For free initial advice and guidance call our Probate Advisors on 03306069584 or contact us online and we will help you.
If you are going through the Probate process, you will need to search for all the assets in the Estate, and all the beneficiaries, to ensure that nothing is missed.
Or if you are looking for historic Grants of Probate or Wills in England or Wales, you can do a Probate search on the gov.uk website.
What is Probate?
When someone dies, all their possessions will be left behind, such as their home, bank accounts, possessions and pension. If the deceased person left a Will, their Executor will be responsible for sorting out these assets, which are known collectively as the Estate.
Normally an Executor will have to get the legal authority to deal with the assets in an Estate. To do this, he/she must go through a legal process called Probate. This involves getting a Grant of Probate from the Probate Registry, finding all the assets that the deceased person owned, and distributing them to the beneficiaries named in their Will.
If the deceased person died without making a Will, it is still necessary to go through the Probate process.

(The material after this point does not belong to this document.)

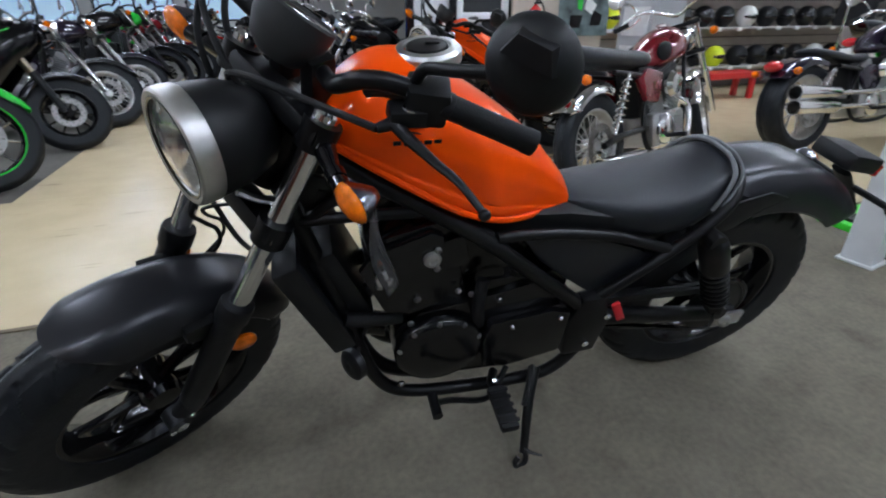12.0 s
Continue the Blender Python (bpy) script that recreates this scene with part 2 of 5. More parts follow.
def box(bm, lo, hi, bev=0.004, m=None, seg=2):
    lo, hi = Vector(lo), Vector(hi)
    r = bmesh.ops.create_cube(bm, size=1.0)
    vs = r["verts"]
    for v in vs:
        v.co = V(*(lo[i] + (hi[i] - lo[i]) * (v.co[i] + 0.5) for i in range(3)))
    if bev:
        es = list({e for v in vs for e in v.link_edges})
        out = bmesh.ops.bevel(bm, geom=es, offset=bev, segments=seg, affect="EDGES", profile=0.6)
        vs = list({v for f in out["faces"] for v in f.verts} | {v for v in vs if v.is_valid})
    if m is not None:
        bmesh.ops.transform(bm, matrix=m, verts=vs)
    return bm


def plate(bm, poly, y0, y1, bev=0.006, m=None):
    """Flat plate: an outline in the x-z plane, from y0 to y1, edges rounded."""
    a = [bm.verts.new((x, y0, z)) for x, z in poly]
    b = [bm.verts.new((x, y1, z)) for x, z in poly]
    n = len(poly)
    fs = [bm.faces.new(a), bm.faces.new(b[::-1])]
    for k in range(n):
        fs.append(bm.faces.new((a[k], b[k], b[(k + 1) % n], a[(k + 1) % n])))
    vs = a + b
    bmesh.ops.recalc_face_normals(bm, faces=fs)
    if bev:
        out = bmesh.ops.bevel(bm, geom=list({e for f in fs for e in f.edges}), offset=bev, segments=2, affect="EDGES", profile=0.6)
        vs = list({v for f in out["faces"] for v in f.verts} | {v for v in vs if v.is_valid})
    if m is not None:
        bmesh.ops.transform(bm, matrix=m, verts=vs)
    return bm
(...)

The person who applies for Probate will often be one of the beneficiaries. A set of laws, called the Rules of Intestacy, decide who the beneficiaries are.

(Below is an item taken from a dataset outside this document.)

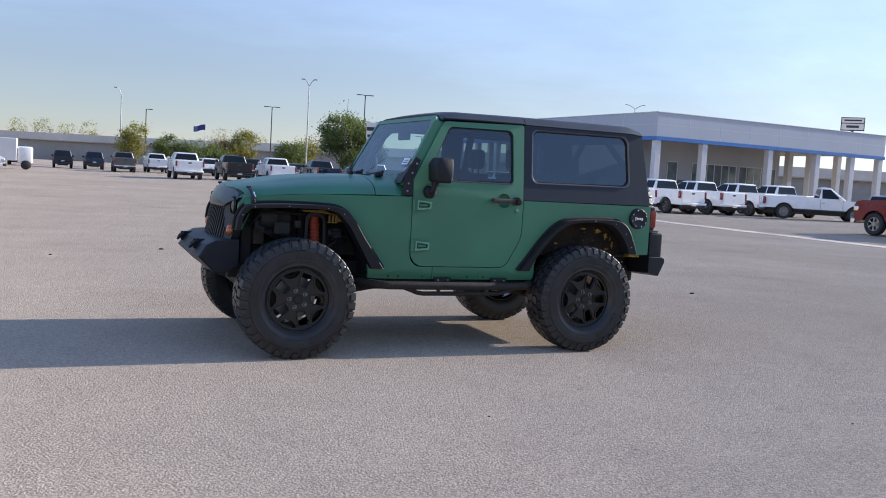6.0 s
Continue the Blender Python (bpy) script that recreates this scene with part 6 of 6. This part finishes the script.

During Probate, it’s the Executor’s responsibility to gather in all the assets in the Estate. If something is missed, it won’t be accounted for and the beneficiaries won’t receive their full inheritance. The Executor could be held personally accountable for a mistake such as this, even if it was a genuine error.

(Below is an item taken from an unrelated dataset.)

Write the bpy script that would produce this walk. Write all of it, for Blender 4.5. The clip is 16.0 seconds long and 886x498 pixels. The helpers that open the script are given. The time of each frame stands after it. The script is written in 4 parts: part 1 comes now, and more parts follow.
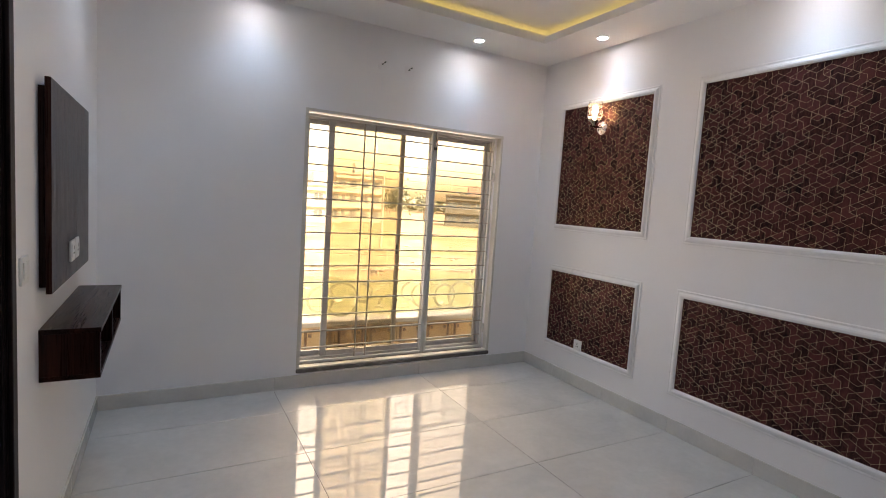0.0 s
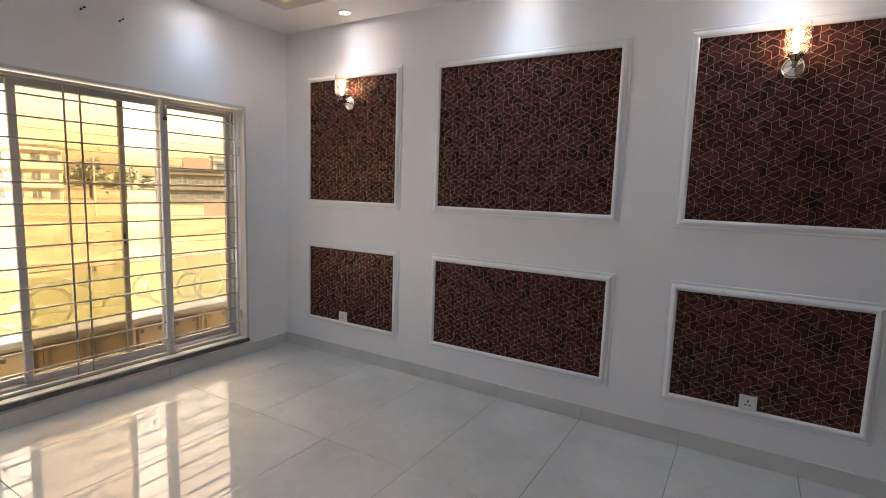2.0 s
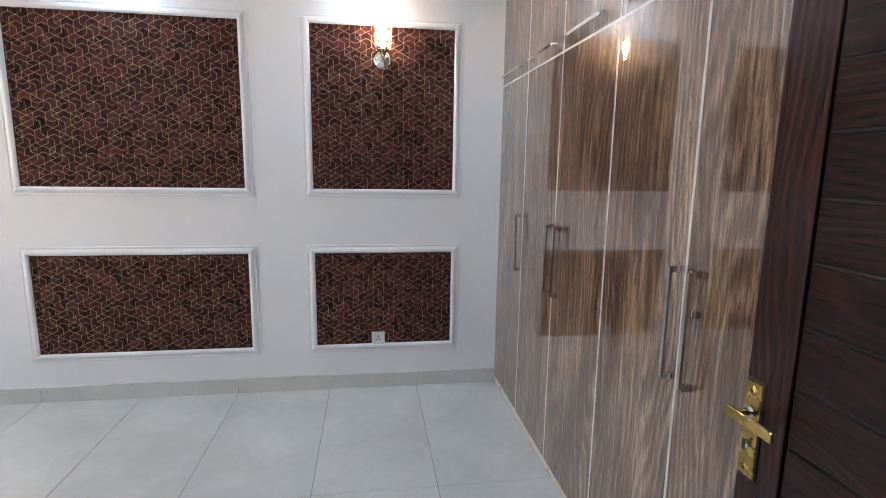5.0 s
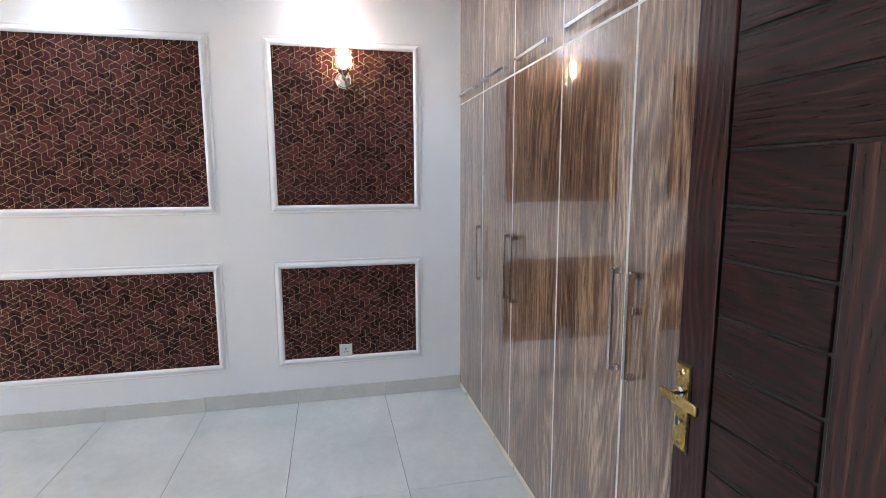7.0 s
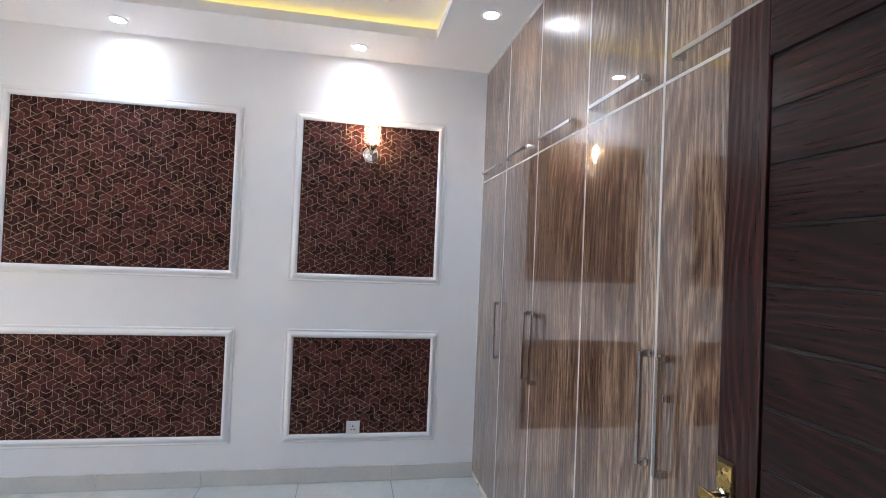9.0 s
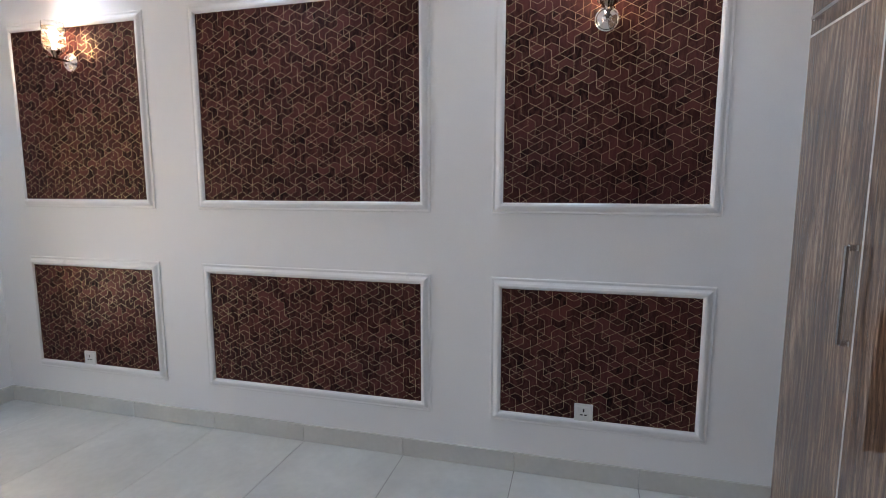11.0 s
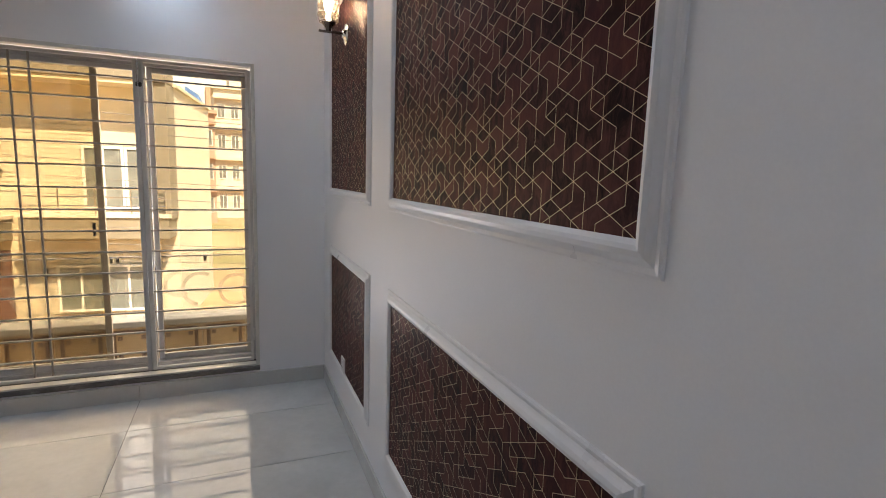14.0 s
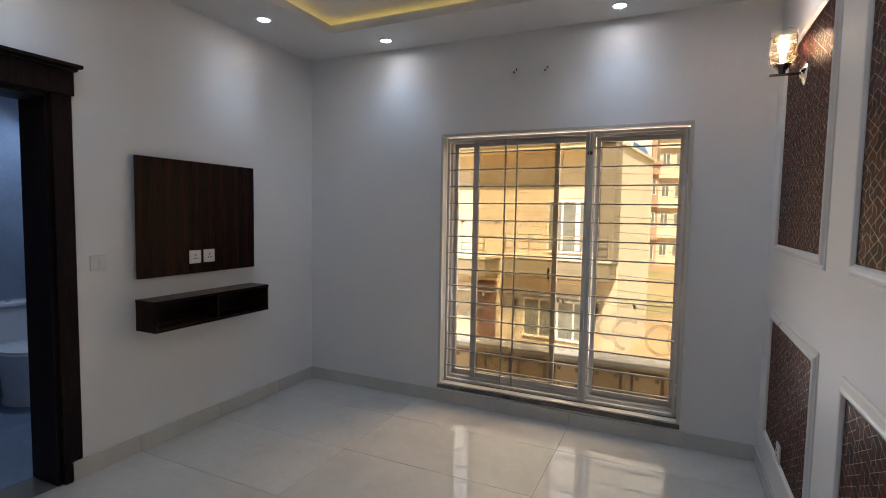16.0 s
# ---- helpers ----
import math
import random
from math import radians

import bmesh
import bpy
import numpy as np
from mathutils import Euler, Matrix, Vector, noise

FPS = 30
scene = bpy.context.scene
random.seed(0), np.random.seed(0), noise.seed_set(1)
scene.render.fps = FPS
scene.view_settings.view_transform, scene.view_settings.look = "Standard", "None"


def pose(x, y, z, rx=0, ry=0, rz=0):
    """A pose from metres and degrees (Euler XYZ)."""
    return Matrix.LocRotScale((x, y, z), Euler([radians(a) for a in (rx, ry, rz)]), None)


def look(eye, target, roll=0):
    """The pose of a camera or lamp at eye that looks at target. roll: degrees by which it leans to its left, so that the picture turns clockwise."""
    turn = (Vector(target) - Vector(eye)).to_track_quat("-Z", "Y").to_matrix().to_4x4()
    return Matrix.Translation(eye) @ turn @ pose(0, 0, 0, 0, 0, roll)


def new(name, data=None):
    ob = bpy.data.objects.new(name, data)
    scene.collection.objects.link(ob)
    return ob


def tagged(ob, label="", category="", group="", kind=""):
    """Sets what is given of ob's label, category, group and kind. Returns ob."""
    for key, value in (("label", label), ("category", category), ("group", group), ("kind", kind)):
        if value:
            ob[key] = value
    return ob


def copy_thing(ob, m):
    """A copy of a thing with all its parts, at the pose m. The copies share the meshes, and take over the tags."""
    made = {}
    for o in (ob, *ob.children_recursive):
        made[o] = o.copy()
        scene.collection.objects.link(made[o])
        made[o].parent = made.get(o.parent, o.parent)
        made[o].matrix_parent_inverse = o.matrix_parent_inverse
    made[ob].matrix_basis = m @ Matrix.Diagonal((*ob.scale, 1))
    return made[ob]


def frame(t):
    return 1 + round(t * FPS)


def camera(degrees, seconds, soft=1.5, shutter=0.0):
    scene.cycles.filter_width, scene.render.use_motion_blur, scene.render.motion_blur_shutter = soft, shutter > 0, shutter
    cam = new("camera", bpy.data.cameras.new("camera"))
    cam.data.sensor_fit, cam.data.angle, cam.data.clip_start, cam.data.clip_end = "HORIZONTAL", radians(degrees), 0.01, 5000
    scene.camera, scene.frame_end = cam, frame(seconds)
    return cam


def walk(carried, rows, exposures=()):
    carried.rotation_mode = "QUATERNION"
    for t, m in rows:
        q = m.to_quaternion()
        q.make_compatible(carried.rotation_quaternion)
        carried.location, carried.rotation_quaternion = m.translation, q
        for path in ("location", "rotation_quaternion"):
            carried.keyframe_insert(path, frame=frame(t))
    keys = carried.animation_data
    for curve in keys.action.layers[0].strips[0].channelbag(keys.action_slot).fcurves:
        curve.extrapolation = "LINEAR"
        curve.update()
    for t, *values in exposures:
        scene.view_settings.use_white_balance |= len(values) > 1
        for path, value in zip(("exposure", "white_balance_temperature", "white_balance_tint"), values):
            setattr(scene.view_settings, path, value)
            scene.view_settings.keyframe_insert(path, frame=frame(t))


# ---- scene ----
# Room axes: x east (panelled wall), y north (window wall), floor at z = 0.
cam = camera(82.8, 16.0, soft=1.0)
PATH = [
    (0, (0.809, -0.054, 1.476), (1.771, 1.69, 1.299), 3.7),
    (0.5, (0.802, -0.04, 1.47), (1.886, 1.631, 1.29), 3.0),
    (1, (0.728, 0.017, 1.484), (1.981, 1.562, 1.276), 2.5),
    (1.5, (0.668, 0.063, 1.488), (2.156, 1.381, 1.264), 1.8),
    (2, (0.66, 0.086, 1.501), (2.357, 1.116, 1.26), 1.8),
    (2.5, (0.674, 0.102, 1.491), (2.492, 0.899, 1.248), 2.0),
    (3, (0.687, 0.113, 1.472), (2.587, 0.689, 1.227), 2.3),
    (3.5, (0.697, 0.094, 1.497), (2.647, 0.446, 1.224), 1.4),
    (4, (0.687, 0.1, 1.499), (2.663, 0.194, 1.205), 1.3),
    (4.5, (0.636, 0.048, 1.518), (2.611, -0.081, 1.232), 1.4),
    (4.7, (0.602, 0.048, 1.521), (2.566, -0.17, 1.214), 1.5),
    (6.8, (0.433, 0.08, 1.532), (2.358, -0.338, 1.186), -0.6),
    (7, (0.436, 0.072, 1.533), (2.37, -0.358, 1.258), -0.2),
    (7.5, (0.425, 0.071, 1.542), (2.37, -0.393, 1.486), 0.8),
    (8, (0.415, 0.075, 1.55), (2.349, -0.413, 1.691), 1.6),
    (8.5, (0.42, 0.078, 1.544), (2.357, -0.393, 1.711), 2.1),
    (9, (0.485, 0.061, 1.501), (2.452, -0.295, 1.537), 2.4),
    (9.5, (0.648, -0.023, 1.488), (2.644, -0.105, 1.399), 1.5),
    (10, (0.852, -0.023, 1.461), (2.842, 0.099, 1.304), 0.5),
    (10.2, (0.984, -0.011, 1.447), (2.966, 0.183, 1.262), 0.5),
    (12.3, (2.251, 0.139, 1.45), (3.956, 1.156, 1.211), -0.5),
    (12.5, (2.407, 0.113, 1.429), (4.07, 1.199, 1.194), -0.2),
    (13, (2.78, 0.084, 1.437), (4.284, 1.378, 1.184), 1.0),
    (13.5, (3.092, 0.171, 1.43), (4.292, 1.75, 1.168), 1.5),
    (14, (3.326, 0.246, 1.448), (4.083, 2.075, 1.168), 1.8),
    (14.5, (3.472, 0.254, 1.458), (3.783, 2.209, 1.177), 1.1),
    (15, (3.477, 0.229, 1.479), (3.367, 2.213, 1.249), 0.0),
    (15.5, (3.444, 0.201, 1.489), (2.945, 2.13, 1.316), 0.4),
    (16, (3.375, 0.163, 1.497), (2.536, 1.973, 1.36), 1.0),
]
EXPOSURES = [(0.0, 4.14, 6740, 18), (1.0, 3.92, 6760, 19), (2.0, 4.05, 6720, 17), (3.5, 4.48, 6620, 13), (4.7, 4.93, 6440, 13), (7.0, 5.24, 6340, 13), (9.0, 5.03, 6220, 14), (10.2, 4.60, 6290, 13), (12.5, 4.50, 6530, 17), (13.0, 4.50, 6530, 16), (14.0, 3.82, 6530, 16), (14.5, 3.50, 6530, 16), (16.0, 3.52, 6500, 15)]
walk(cam, [(t, look(eye, target, roll)) for t, eye, target, roll in PATH], EXPOSURES)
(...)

Therefore the Executor needs to undertake thorough searches to ensure all the deceased’s assets are found. This can be difficult, particularly when the Executor had little regular contact with the deceased, and if there are foreign assets such as property or a pension.
An Executor will also need to find all the beneficiaries who are named in the Will. Again, this can pose problems because some beneficiaries may have lost touch with the deceased. If so, the Executor won’t have their contact details, and so will need to search for them instead. This can be done through general enquiries, newspaper advertisements and a genealogist; for more information see What Happens if a Beneficiary can’t be Found?
If a missing beneficiary is not found but later comes forward, he/she would be entitled to claim their share of the inheritance. Unless provisions have been put in place, the Executor will need to pay this from their own pocket.
So completing the necessary Probate searches is absolutely vital, or the Executor could be held responsible for anything that is overlooked. If you have been named as an Executor and are concerned about carrying out these Probate searches alone, our Probate Specialists can help you.
With our Probate Complete Service we take full responsibility for getting Grant of Probate and dealing with the Legal, Tax (excl VAT), Property and Estate Administration affairs.
Grant of Probate Search
Alternatively you may be looking for an old Grant of Probate or a Will. Often it’s possible to find these documents, because when a Will goes to Probate it becomes a public document, as does the Grant of Probate.
Normally after a Grant of Probate is issued by the Probate Registry, the public will be able to access it within 14 days.
You can start your search by looking on the Government website. This allows you to find a Will or Grant of Probate for people who died in or after 1858. To search the Probate records, you’ll need the name of the deceased and the year of their death.